留学中に感銘を受けた
「SUZUKA CIRCUIT PARK」を台湾・高雄市の複合商業施設内に建設する予定の大魯閣株式会社の副会長、謝國棟氏は実はかつて日本に留学をしていたことがあった。謝氏は留学時代に訪れた鈴鹿サーキットに魅了され、この空間を台湾でも実現したいと思ったそうだ。また、謝氏は鈴鹿サーキットの走行会員であり、時折、鈴鹿を訪れてはレーシングカーでサーキット走行を楽しんでいる大の鈴鹿ファンなのだ。提携を発表した記者会見には三重県知事と鈴鹿市長に加え、台湾から高雄市長も来場。右から2番目が「SUZUKA CIRCUIT PARK」の発案者である謝氏。 【写真提供:MOBILITYLAND】
実は、台湾には数年前まで本格的なサーキットは存在せず、多くの台湾人ドライバーが鈴鹿市内のレーシングガレージと契約し、鈴鹿クラブマンレースに参戦し、腕を磨いてきた。ようやく最近になって国際レースも開催可能な「PEN BAY INTERNATIONAL CIRCUIT」が建設されたばかりで、台湾ではようやくモータースポーツの歴史が始まったところと言える。謝氏が熱い思いを持って建設を計画する新施設には台湾における「モータースポーツの普及」という思いも込められている。
世界中の人を魅了するSUZUKAブランド
3月2日、3日に鈴鹿サーキットで開催された「モータースポーツファン感謝デー」でゲストとして来日した2輪の元世界チャンピオン、エディ・ローソン氏もイベントのインタビューの中で「遊園地で小さな子供たちが電動バイク(ツーリングバイクというアトラクション)に乗って遊ぶ姿を見て本当に美しい光景だと思った。母国アメリカにもこんな施設が欲しい」と情感たっぷりに語っていた。ファンを掻き分けるようにホテルとコースを往復していた現役時代には気づかなかった鈴鹿サーキットの魅力を、ローソン氏も今回改めて感じることができたようだ。ローソン氏が感動したと語った電動バイクのアトラクション「ツーリングバイク」。
【写真提供:MOBILITYLAND】
その特異なレイアウトと攻略の難しさから、世界屈指の名コースと名高い「鈴鹿サーキット」。
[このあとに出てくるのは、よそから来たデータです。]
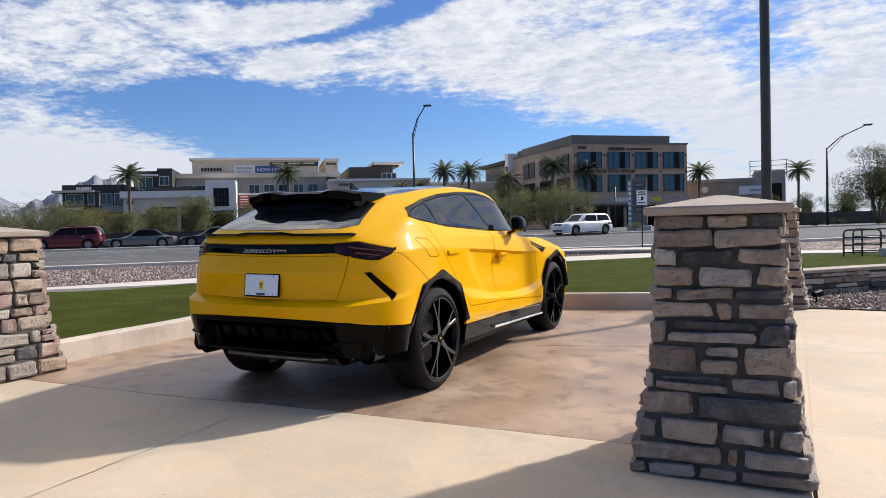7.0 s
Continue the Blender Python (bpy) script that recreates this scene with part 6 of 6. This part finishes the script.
# ---- street lamps and signs ----
def street_lamp(at, height, arm, turn, label, brace=True):
    """A tapered mast with a braced arm and a cobra head; the arm points along turn."""
    root = thing("street_lamp", label, "street lamp", pose(at[0], at[1], at[2], 0, 0, turn), group="street lamps")
    part("mast", tube([(0, 0, 0), (0, 0, height * .5), (0, 0, height)], [0.13, 0.11, 0.085], 14), M_POLE, root, smooth=True)
    part("foot", box(0.42, 0.42, 0.06, (0, 0, 0), 0.01), M_POLE, root)
    part("foot_collar", lathe([(0.0, 0.05), (0.19, 0.05), (0.19, 0.22), (0.14, 0.26), (0.0, 0.26)], 16), M_POLE, root)
    part("plinth", lathe([(0.0, -0.3), (0.36, -0.3), (0.36, 0.0), (0.0, 0.0)], 20), M_WALK, root, "concrete footing")
    rise = 0.02 * arm
    part("arm", tube([(0, 0, height - 0.35), (arm * .5, 0, height - 0.25 + rise), (arm, 0, height - 0.22 + rise)], [0.045, 0.04, 0.035], 8), M_POLE, root, smooth=True)
    if brace:
        part("brace", tube([(0, 0, height - 0.85), (arm * .75, 0, height - 0.28)], 0.022, 6), M_POLE, root)
        for f in (0.3, 0.55):
            part("tie", tube([(arm * f, 0, height - 0.85 + 0.57 * f / .75), (arm * f, 0, height - 0.3)], 0.014, 6), M_POLE, root)
    part("finial", lathe([(0.0, 0.12), (0.07, 0.08), (0.09, 0.0), (0.0, 0.0)], 12), M_POLE, root).location = (0, 0, height)
    head = bmesh.new()
    bmesh.ops.create_uvsphere(head, u_segments=14, v_segments=8, radius=1.0)
    bmesh.ops.scale(head, vec=(0.40, 0.19, 0.13), verts=head.verts)
    for v in head.verts:
        v.co.z = max(v.co.z, -0.06)
    h = part("lamp_head", head, M_POLE, root, "dark lamp head", smooth=True)
    h.matrix_basis = Matrix.Translation((arm + 0.28, 0, height - 0.26 + rise)) @ Matrix.Rotation(radians(8), 4, "Y")
    part("lens", box(0.4, 0.2, 0.03, (0.04, 0, -0.085), 0.01), M_LAMPCLEAR, h)
    return root


street_lamp((-23.43, 9.2, terrain(-23.43, 9.2) - 0.02), 10.95, 1.0, 60, "tall dark street lamp in the gravel strip")


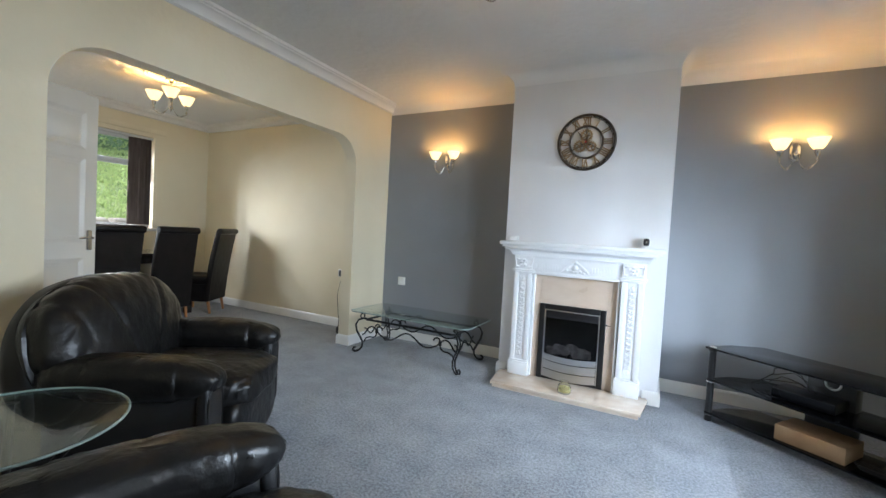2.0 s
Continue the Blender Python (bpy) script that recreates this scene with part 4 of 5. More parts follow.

多くの名勝負の舞台となり、世界中の選手が憧れるコースでもある。特にヨーロッパでは「SUZUKA」の名前は他の大都市よりも有名な日本の地名になっている。
また、近年、伸び盛りの東南アジアでも「SUZUKA」は憧れの地になってきているようだ。最近は2輪の「鈴鹿8時間耐久ロードレース」にマレーシア人ライダーなどが参戦。タイ人のライダーも600ccクラスで全日本チャンピオンに輝くなど、鈴鹿や日本のレースシーンはどんどん有名になっている。そんな中、今年、鈴鹿サーキットは急速にレベルアップを遂げている「アジアロードレース選手権」を初開催することが決まった(8月31日~9月1日)。アジアのライダーたちに憧れの鈴鹿サーキットを走ってもらうチャンスを提供するのだ。
余談だが、先日、ガイドはインドネシアのジャカルタ市内で、偶然にも「鈴鹿サーキット」のロゴを貼付けた日本車を発見した。クルマ好き、バイク好きが「SUZUKA」に強い憧れを抱いている証拠と言える。
SUZUKA CIRUITカラーに塗られたRX-8(ジャカルタ市内)
また、鈴鹿市内には「モリワキ」「TSR」など2輪の世界選手権レース用のバイクを製造する名門コンストラクター(車体製造業者)が所在するほか、4輪のレース用フォーミュラカーを生産する業者、カーボンファイバーの部品を製造する業者もある。
単に有名なサーキットと地名というだけに留まらず、世界のレースを支える高い技術力を持った人々が働いていることも忘れてはならない。こういう事実はモータースポーツファンでもごく一部のコアな人にしか知られていない。しかし、海外の人たちは鈴鹿サーキットや鈴鹿市のレース企業が持つブランド力に魅力を感じ、目を向けているのだ。決して大きくはないが、そこには確実なビジネスチャンスがあるといえる。鈴鹿の街と海外をつなぐ新たな展開に期待したい。